The case of PRONERA also teaches us that transforming institutions like public universities will be a contentious process that requires diverse forms of collaboration. It shows us that this process can increase the legitimacy and professional expertise of a movement while also strengthening the movement’s capacity to practice alternative social and economic relations. It also suggests that public education institutions are important spaces for social movements to wield control and influence, as these institutions attempt to wield control and influence over diverse communities. Importantly, conflicts with powerful institutions like universities can also result in negative outcomes, such as violence and repression, or backlash against the group that is demanding change. The fact that there is so much resistance to transforming our educational systems is an indication more than anything else of how urgent it is for communities to fight for these transformations.

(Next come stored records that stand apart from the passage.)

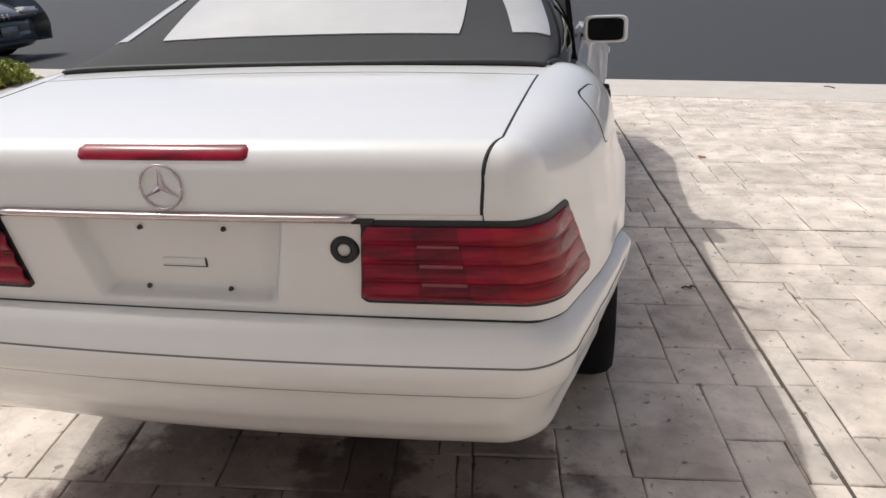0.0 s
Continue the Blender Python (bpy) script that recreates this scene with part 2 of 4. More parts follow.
    h = N("ShaderNodeMath")
    h.operation = 'MULTIPLY_ADD'
    h.inputs[1].default_value = 0.11
    L(n3.outputs[0], h.inputs[0])
    L(h0.outputs[0], h.inputs[2])
    hc = N("ShaderNodeMath")
    hc.operation = 'MULTIPLY_ADD'
    hc.inputs[1].default_value = 0.16
    L(wear.outputs[0], hc.inputs[0])
    L(h.outputs[0], hc.inputs[2])
    bp = N("ShaderNodeBump")
    bp.inputs["Strength"].default_value, bp.inputs["Distance"].default_value = 1.0, 0.013
    L(hc.outputs[0], bp.inputs["Height"])
    L(bp.outputs[0], b.inputs["Normal"])
    return m


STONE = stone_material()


def glass_material():
    """Lightly tinted glass that can be looked through."""
    m = material("door_glass", (0.42, 0.43, 0.44), 0.02)
    b = m.node_tree.nodes["Principled BSDF"]
    b.inputs["Transmission Weight"].default_value = 1.0
    b.inputs["IOR"].default_value = 1.1
    return m


CLEAR = glass_material()


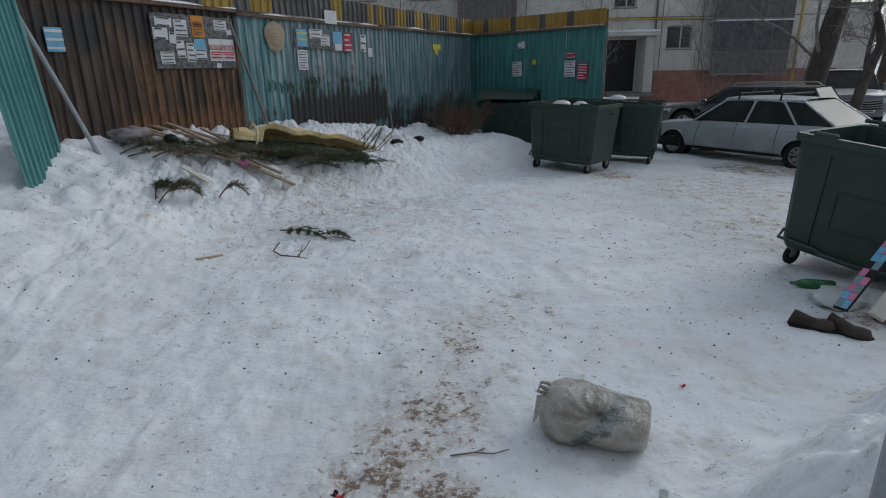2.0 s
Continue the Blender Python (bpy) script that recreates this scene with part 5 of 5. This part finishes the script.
def fir_branch(x, y, length, ang, label, seed, mat=FIR, twigs=7, lift=0.03, needle=0.04):
    rr = random.Random(seed)
    root = thing("fir_branch", pose(x, y, gz(x, y) + 0.012, 0, 0, ang), label, "fir branch", "discarded fir branches")
    main = [(length * t, 0.04 * math.sin(3 * t), lift * math.sin(math.pi * t)) for t in np.linspace(0, 1, 7)]
    part("stem", Geo().tube(main, [0.008 * (1 - 0.6 * k / 6) for k in range(7)], 5), BRUSH, root)
    g = Geo()
    sprig(g, main[1:], needle * 1.3, 0.003, rr)
    for k in range(twigs):
        t = 0.25 + 0.7 * k / twigs
        s = 1 if k % 2 else -1
        p = Vector((length * t, 0, lift * math.sin(math.pi * t)))
        e = p + Vector((0.14, s * 0.16, 0.03)) * rr.uniform(0.7, 1.3) * (1.15 - t) * (length / 0.6)
        sprig(g, [p, p.lerp(e, 0.5) + Vector((0.01, 0, 0.02)), e], needle * 1.3, 0.003, rr)
    part("needles", g, mat, root)


fir_branch(-0.98, 5.70, 0.62, -38, "green fir branch lying on snow", 1)
fir_branch(-0.55, 5.48, 0.34, -35, "green fir branch lying on snow", 2)
fir_branch(-2.08, 5.62, 0.42, 35, "upright fir branch in the snow heap", 3, FIR_DRY, 18, 0.14, 0.06)
fir_branch(-2.12, 5.66, 0.3, 80, "upright fir branch in the snow heap", 33, FIR, 14, 0.12, 0.06)
fir_branch(-1.62, 6.0, 0.3, 20, "upright fir branch in the snow heap", 4, FIR_DRY, 7, 0.12, 0.05)
fir_branch(-1.75, 6.95, 0.3, 60, "green fir branch lying on snow", 5, FIR, 6, 0.05)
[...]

Indeed, it is this dialectical relationship between education and social movements that first inspired Freire’s concept of theory and practice, or what he referred to as praxis. Freire envisioned consciousness raising as a collective process led by organized communities who could utilize what they were learning to take action to improve their lives. For Freire, investing in education was never simply a means to an end; to the contrary, by allowing students to become the protagonists of their own educational process, Freire believed that communities could learn in practice the ideals of direct democracy and participatory governance. Freire’s goal for this learning process was never individual empowerment but, rather, the strengthening of social movements with the power to demand and implement real structural change. In other words, Freire’s writings suggest that education is a powerful tool for addressing structural inequality if it is organically connected to social movements. The MST offers activists, educators, and scholars real-life examples of how social movements can utilize the public education sphere to achieve their goals.